BEGIN

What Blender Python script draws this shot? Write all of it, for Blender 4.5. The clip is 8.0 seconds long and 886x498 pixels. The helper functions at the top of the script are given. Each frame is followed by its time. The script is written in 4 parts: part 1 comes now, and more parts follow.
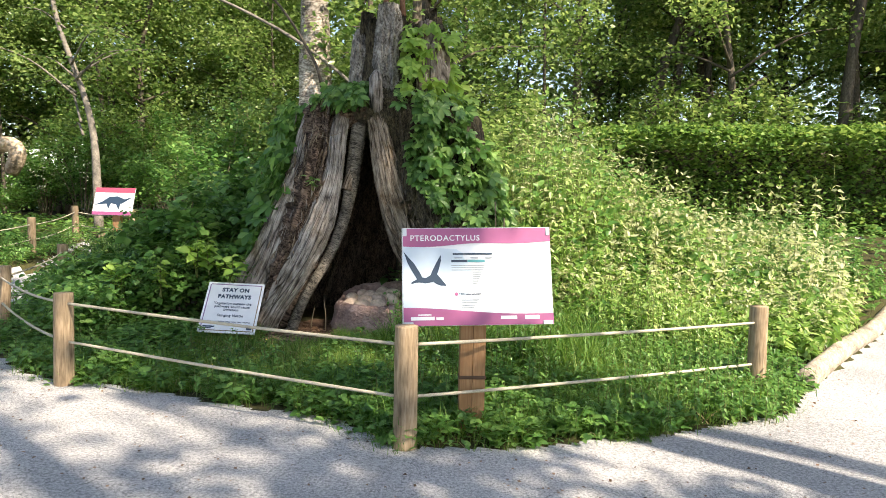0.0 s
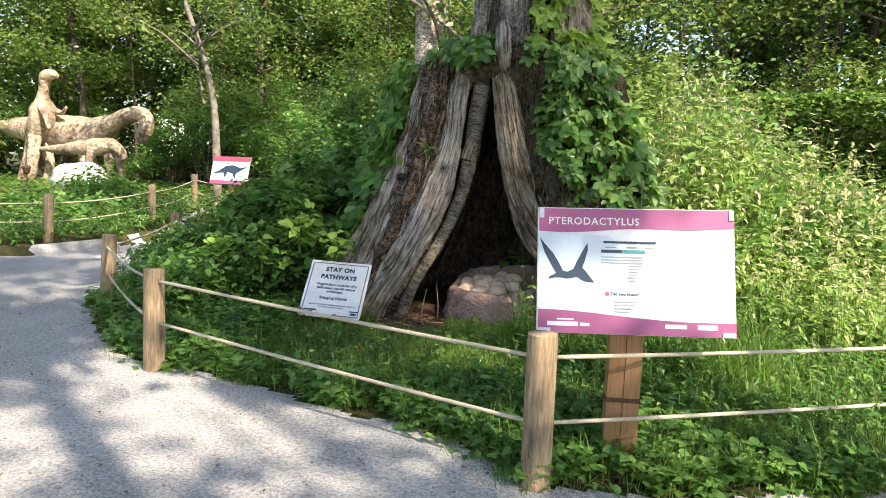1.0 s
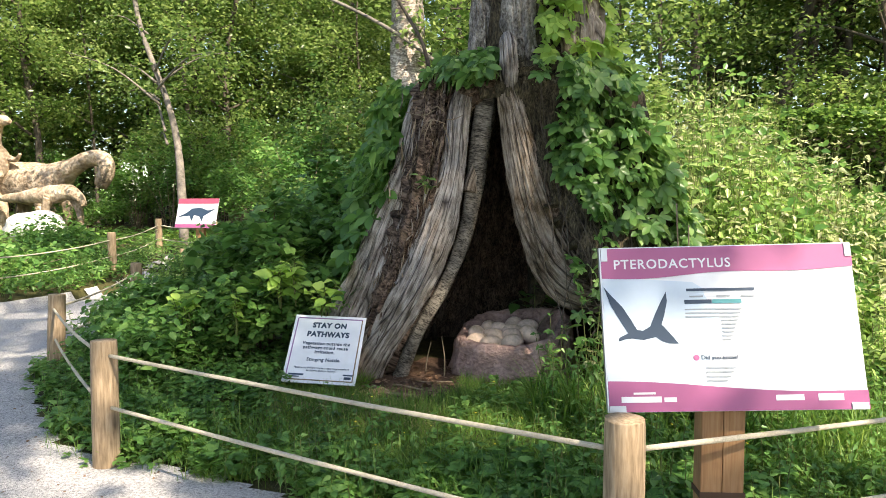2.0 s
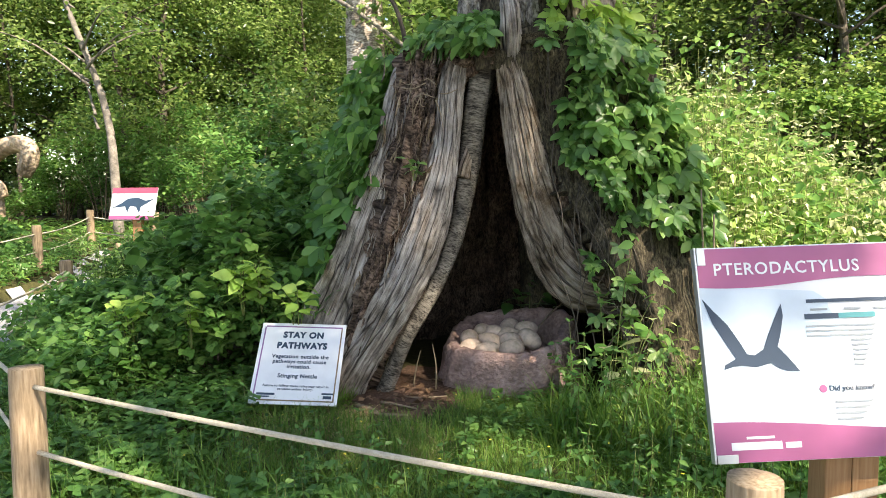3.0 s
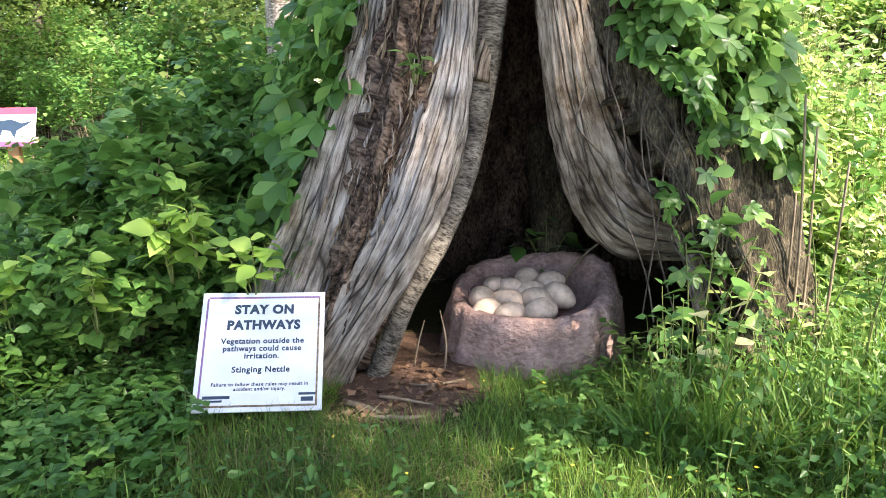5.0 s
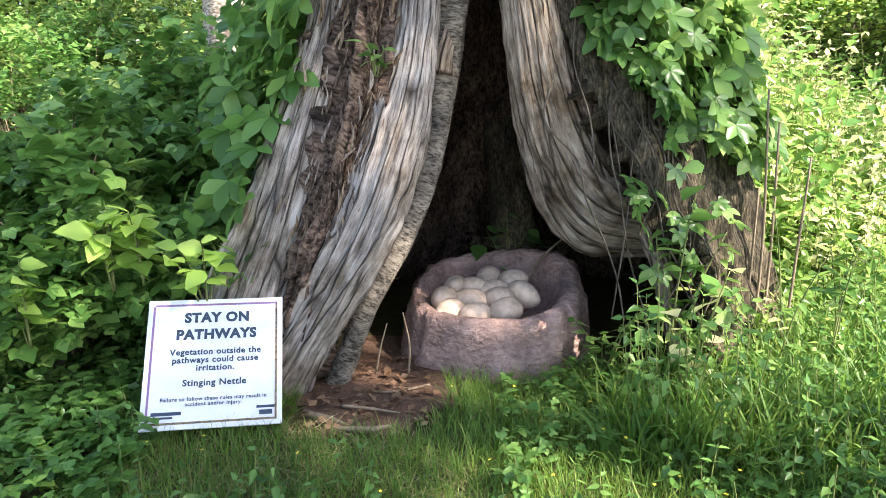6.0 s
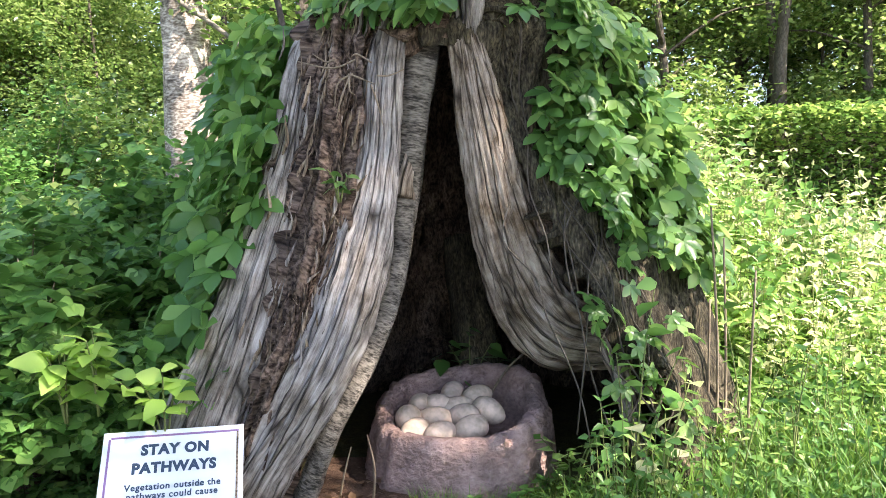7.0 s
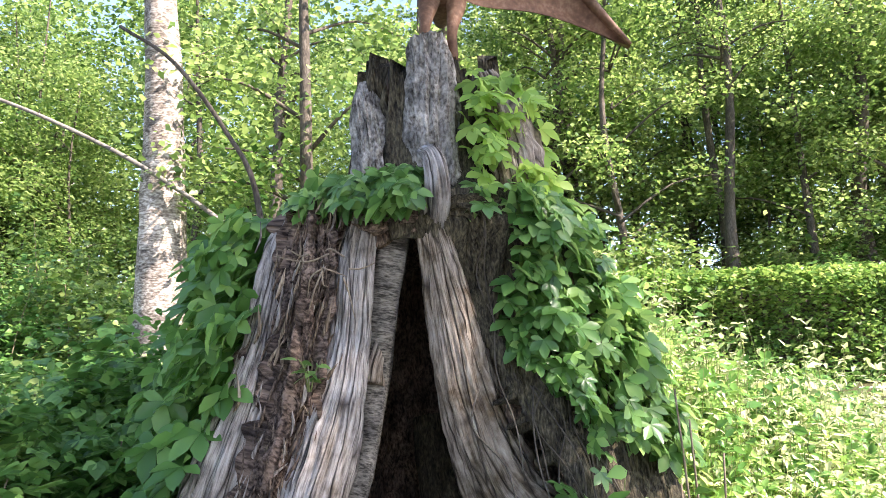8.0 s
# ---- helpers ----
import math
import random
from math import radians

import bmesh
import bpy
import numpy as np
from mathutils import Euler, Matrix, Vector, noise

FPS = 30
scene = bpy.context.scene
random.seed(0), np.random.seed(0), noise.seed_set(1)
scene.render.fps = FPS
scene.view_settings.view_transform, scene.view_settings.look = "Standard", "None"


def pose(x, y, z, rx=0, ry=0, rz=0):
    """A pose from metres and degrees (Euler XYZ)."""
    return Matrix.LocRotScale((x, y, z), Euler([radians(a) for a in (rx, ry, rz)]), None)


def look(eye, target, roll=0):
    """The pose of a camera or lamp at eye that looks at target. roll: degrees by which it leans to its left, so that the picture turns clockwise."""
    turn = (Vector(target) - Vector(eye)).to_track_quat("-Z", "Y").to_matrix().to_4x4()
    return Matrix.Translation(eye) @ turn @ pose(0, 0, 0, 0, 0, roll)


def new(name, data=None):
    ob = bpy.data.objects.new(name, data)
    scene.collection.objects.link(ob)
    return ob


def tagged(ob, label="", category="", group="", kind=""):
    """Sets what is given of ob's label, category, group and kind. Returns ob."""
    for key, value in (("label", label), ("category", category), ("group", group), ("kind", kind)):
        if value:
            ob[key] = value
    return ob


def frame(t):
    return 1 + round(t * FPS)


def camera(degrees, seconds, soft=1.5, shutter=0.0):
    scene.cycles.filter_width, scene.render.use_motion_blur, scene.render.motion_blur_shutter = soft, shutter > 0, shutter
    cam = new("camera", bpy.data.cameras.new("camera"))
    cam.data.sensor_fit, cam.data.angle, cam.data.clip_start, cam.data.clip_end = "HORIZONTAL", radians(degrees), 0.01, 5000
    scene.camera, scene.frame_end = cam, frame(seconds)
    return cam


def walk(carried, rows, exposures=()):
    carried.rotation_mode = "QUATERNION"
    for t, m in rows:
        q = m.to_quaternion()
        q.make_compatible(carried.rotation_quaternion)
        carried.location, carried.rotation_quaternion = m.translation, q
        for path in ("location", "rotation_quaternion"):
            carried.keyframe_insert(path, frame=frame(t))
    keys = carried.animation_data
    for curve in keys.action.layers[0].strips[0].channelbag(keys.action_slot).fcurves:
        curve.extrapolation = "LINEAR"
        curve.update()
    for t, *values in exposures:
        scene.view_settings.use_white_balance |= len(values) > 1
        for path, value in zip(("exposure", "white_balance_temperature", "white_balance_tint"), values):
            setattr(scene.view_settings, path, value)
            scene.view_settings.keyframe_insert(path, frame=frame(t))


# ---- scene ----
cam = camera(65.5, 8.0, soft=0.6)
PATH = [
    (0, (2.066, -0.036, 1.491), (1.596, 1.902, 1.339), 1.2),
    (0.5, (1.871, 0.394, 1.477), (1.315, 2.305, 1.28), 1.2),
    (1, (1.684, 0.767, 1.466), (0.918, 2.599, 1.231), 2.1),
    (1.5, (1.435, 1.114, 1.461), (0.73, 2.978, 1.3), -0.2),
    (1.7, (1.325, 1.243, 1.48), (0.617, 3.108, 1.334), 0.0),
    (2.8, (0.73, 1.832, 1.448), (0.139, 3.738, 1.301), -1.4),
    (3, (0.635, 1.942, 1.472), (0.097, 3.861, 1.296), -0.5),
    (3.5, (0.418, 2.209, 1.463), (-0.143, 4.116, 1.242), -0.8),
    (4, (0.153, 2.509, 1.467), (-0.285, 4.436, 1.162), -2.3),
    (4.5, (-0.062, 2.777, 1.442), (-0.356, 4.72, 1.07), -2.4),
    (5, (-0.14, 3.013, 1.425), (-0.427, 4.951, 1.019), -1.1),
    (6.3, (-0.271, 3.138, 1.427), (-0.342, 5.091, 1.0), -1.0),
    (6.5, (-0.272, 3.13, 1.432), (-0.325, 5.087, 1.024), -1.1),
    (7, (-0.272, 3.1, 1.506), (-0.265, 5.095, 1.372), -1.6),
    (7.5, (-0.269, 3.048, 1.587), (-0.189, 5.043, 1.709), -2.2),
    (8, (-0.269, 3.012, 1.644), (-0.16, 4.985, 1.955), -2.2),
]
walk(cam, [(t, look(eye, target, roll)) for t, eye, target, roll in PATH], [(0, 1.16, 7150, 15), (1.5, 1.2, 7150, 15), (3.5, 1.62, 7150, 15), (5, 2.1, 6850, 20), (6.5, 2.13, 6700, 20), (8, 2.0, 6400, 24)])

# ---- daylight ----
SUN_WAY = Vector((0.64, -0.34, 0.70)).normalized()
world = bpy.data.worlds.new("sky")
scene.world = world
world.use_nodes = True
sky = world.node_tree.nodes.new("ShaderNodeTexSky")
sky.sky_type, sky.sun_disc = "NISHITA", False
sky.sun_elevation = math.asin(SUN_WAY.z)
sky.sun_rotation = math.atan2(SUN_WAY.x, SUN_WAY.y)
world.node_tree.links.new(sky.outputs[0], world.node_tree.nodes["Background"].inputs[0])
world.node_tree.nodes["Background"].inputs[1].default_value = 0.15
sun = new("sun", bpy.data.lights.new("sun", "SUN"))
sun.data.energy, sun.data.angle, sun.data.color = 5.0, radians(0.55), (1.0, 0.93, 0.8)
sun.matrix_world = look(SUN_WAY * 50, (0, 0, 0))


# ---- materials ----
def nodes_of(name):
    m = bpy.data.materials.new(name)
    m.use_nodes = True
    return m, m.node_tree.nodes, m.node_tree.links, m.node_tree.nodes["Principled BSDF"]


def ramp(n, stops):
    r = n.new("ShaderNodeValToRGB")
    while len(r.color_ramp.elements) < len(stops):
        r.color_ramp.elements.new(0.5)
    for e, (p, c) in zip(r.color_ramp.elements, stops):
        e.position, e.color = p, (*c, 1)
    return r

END
BEGIN

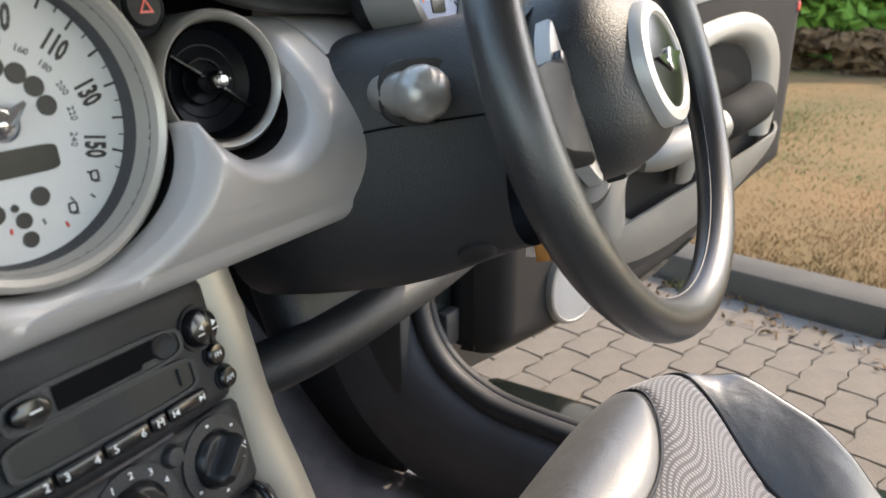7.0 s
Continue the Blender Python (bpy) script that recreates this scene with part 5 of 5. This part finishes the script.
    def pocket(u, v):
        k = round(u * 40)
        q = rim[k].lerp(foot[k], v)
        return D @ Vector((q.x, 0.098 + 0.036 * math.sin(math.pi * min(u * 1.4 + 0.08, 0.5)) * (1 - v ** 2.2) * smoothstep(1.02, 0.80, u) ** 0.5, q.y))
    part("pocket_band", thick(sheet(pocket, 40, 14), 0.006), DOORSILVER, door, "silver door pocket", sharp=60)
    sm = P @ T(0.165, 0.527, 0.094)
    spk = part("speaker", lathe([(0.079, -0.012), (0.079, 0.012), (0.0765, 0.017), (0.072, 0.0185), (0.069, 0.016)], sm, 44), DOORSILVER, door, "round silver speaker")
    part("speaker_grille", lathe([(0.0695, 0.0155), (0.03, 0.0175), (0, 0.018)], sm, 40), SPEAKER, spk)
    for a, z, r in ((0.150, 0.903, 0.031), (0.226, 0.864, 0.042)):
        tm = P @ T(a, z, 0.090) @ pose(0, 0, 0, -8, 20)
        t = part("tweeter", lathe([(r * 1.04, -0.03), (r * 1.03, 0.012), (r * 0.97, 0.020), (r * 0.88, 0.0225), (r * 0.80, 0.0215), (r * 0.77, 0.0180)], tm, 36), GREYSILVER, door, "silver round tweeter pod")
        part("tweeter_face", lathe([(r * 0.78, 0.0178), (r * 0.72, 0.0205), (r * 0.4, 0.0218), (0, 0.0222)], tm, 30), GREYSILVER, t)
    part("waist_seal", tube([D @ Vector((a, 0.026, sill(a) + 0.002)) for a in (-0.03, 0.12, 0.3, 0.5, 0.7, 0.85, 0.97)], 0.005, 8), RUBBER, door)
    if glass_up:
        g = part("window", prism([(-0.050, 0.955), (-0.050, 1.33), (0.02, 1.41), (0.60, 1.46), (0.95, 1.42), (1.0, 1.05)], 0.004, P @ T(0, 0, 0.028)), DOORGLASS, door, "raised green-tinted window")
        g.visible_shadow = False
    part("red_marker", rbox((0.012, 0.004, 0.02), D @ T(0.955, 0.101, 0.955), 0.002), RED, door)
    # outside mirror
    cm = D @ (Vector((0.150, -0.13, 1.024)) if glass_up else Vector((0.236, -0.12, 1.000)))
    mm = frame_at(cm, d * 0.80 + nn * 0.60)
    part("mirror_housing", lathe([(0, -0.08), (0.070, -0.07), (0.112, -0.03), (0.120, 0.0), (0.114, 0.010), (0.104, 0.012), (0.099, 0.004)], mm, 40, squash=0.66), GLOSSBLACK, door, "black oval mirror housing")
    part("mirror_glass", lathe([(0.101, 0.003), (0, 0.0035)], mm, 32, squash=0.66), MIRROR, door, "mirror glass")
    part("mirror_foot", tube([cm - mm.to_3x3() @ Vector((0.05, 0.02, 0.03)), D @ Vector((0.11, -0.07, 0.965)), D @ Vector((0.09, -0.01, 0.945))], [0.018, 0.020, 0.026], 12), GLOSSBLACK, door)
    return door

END
BEGIN

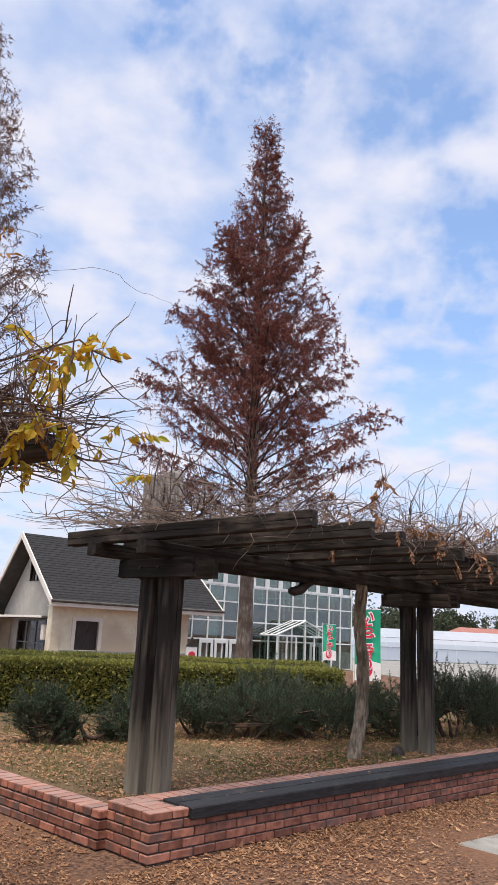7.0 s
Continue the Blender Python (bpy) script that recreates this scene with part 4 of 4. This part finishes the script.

END

# [WHAT IS REQUIRED]
In the entries above, find the line that contains "What Blender Python" and the line that contains "what is given". Reproduce exactly those two lines and every line between them, but not the pictures.

# [OUTPUT BELOW]
What Blender Python script draws this shot? Write all of it, for Blender 4.5. The clip is 8.0 seconds long and 886x498 pixels. The helper functions at the top of the script are given. Each frame is followed by its time. The script is written in 4 parts: part 1 comes now, and more parts follow.
0.0 s
1.0 s
2.0 s
3.0 s
5.0 s
6.0 s
7.0 s
8.0 s
# ---- helpers ----
import math
import random
from math import radians

import bmesh
import bpy
import numpy as np
from mathutils import Euler, Matrix, Vector, noise

FPS = 30
scene = bpy.context.scene
random.seed(0), np.random.seed(0), noise.seed_set(1)
scene.render.fps = FPS
scene.view_settings.view_transform, scene.view_settings.look = "Standard", "None"


def pose(x, y, z, rx=0, ry=0, rz=0):
    """A pose from metres and degrees (Euler XYZ)."""
    return Matrix.LocRotScale((x, y, z), Euler([radians(a) for a in (rx, ry, rz)]), None)


def look(eye, target, roll=0):
    """The pose of a camera or lamp at eye that looks at target. roll: degrees by which it leans to its left, so that the picture turns clockwise."""
    turn = (Vector(target) - Vector(eye)).to_track_quat("-Z", "Y").to_matrix().to_4x4()
    return Matrix.Translation(eye) @ turn @ pose(0, 0, 0, 0, 0, roll)


def new(name, data=None):
    ob = bpy.data.objects.new(name, data)
    scene.collection.objects.link(ob)
    return ob


def tagged(ob, label="", category="", group="", kind=""):
    """Sets what is given of ob's label, category, group and kind. Returns ob."""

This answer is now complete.